WHAT YOU NEED TO DO: Wherever a line holds the word "with", copy that line out.

───

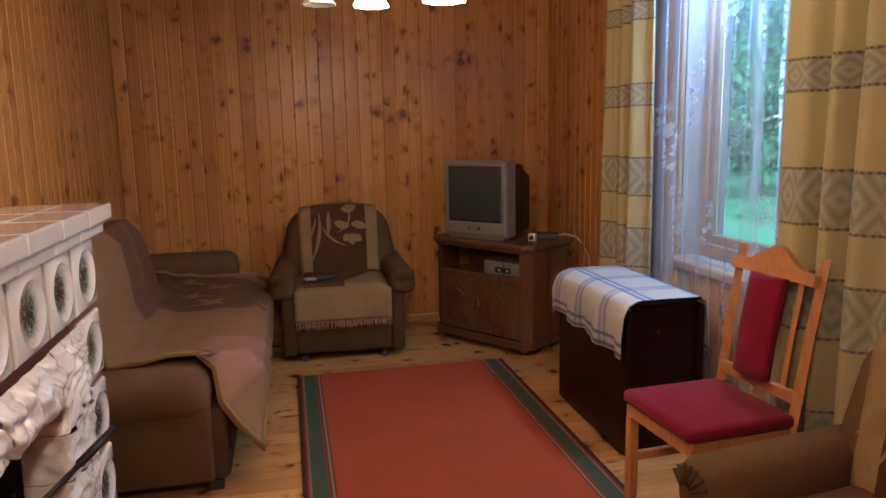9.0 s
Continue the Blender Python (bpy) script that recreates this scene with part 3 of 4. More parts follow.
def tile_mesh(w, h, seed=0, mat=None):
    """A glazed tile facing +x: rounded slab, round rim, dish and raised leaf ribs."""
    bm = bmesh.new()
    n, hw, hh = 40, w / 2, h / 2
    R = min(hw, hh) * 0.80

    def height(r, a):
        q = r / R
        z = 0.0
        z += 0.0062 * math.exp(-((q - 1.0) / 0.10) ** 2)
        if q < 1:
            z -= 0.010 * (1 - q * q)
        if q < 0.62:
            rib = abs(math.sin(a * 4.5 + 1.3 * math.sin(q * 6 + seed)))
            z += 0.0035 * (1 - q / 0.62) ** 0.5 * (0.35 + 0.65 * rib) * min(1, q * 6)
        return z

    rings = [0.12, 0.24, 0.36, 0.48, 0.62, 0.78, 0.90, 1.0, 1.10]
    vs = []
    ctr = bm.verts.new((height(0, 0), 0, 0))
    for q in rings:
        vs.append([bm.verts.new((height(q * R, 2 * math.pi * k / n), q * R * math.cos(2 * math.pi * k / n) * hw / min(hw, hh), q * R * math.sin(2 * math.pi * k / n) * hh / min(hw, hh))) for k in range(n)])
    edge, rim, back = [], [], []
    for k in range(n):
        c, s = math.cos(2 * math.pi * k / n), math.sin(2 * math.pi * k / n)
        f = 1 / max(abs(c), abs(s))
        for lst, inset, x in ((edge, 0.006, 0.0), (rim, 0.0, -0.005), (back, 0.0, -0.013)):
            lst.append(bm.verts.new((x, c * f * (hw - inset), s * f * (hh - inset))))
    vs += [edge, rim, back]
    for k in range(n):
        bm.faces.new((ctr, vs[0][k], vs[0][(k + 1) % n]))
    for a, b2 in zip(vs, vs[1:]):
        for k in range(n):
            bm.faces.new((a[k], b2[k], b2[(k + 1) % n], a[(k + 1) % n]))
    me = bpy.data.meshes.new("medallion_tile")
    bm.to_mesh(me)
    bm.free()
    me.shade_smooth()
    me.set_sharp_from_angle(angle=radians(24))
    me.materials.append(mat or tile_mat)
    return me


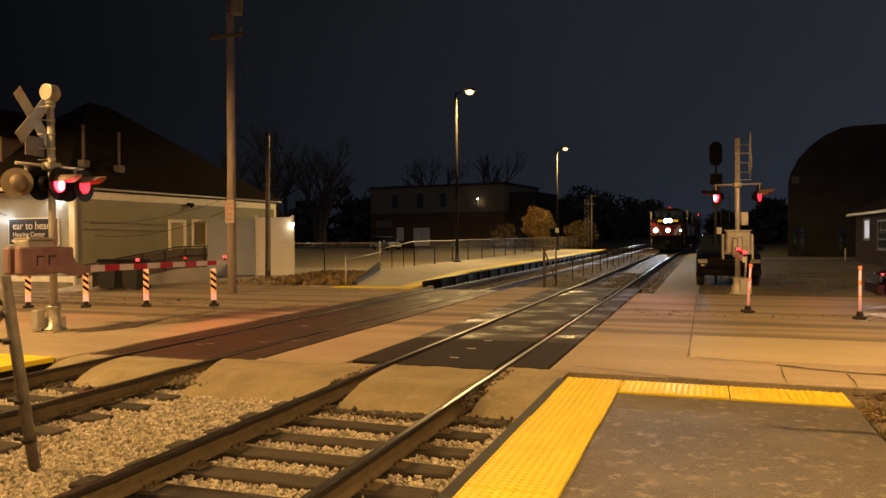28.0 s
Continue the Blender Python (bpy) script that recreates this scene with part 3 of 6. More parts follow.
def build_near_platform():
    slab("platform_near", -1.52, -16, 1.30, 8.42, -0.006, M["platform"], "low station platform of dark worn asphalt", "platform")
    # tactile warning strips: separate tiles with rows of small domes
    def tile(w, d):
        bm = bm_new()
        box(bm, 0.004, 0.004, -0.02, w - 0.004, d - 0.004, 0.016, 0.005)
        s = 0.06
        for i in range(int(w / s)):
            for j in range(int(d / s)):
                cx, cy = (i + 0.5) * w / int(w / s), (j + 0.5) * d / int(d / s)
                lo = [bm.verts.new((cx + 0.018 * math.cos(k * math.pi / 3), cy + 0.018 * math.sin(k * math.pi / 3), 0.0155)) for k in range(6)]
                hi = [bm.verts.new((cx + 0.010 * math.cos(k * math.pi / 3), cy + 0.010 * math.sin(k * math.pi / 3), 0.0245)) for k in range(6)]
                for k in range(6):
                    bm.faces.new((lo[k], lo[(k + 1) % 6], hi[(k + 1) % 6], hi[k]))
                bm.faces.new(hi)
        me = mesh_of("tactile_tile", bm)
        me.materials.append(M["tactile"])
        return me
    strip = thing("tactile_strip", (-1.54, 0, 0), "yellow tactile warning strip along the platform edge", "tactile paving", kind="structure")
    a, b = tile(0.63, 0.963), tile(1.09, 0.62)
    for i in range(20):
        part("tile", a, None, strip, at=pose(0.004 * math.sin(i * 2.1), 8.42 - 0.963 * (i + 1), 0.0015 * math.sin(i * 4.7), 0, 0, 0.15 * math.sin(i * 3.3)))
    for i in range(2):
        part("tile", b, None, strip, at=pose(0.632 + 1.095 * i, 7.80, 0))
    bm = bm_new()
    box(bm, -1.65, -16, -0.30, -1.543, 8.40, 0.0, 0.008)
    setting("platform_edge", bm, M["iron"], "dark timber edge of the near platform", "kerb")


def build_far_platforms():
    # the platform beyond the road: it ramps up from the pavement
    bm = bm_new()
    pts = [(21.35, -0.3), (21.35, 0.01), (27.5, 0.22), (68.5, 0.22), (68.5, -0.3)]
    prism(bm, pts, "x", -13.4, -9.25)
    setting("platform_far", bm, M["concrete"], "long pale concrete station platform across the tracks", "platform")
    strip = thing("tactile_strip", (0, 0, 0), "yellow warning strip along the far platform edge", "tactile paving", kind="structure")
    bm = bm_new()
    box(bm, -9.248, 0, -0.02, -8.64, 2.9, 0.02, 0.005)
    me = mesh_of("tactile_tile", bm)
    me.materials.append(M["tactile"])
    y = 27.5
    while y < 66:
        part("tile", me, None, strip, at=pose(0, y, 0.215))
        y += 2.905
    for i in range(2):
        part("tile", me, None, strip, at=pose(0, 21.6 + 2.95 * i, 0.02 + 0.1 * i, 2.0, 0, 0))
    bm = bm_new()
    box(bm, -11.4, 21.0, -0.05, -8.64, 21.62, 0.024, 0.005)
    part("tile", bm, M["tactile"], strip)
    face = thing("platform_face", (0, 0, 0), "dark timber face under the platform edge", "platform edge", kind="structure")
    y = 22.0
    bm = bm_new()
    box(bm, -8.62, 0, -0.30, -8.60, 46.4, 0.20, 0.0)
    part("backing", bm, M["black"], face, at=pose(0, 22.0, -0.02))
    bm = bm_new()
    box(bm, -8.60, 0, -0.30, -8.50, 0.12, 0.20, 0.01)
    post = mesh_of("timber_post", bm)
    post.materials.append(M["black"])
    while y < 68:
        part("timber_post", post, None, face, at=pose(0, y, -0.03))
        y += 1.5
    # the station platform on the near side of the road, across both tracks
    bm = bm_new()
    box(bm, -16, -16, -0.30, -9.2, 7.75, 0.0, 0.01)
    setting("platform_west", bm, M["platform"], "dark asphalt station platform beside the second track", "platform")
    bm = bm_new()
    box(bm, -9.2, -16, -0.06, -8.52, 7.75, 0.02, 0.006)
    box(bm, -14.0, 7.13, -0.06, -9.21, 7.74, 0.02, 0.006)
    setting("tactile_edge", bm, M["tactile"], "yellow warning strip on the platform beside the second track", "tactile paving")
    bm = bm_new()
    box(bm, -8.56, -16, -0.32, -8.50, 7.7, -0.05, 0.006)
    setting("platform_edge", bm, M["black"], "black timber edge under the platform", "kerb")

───

EXERCISE ANSWER:
Continue the Blender Python (bpy) script that recreates this scene with part 3 of 4. More parts follow.
Continue the Blender Python (bpy) script that recreates this scene with part 3 of 6. More parts follow.
    # tactile warning strips: separate tiles with rows of small domes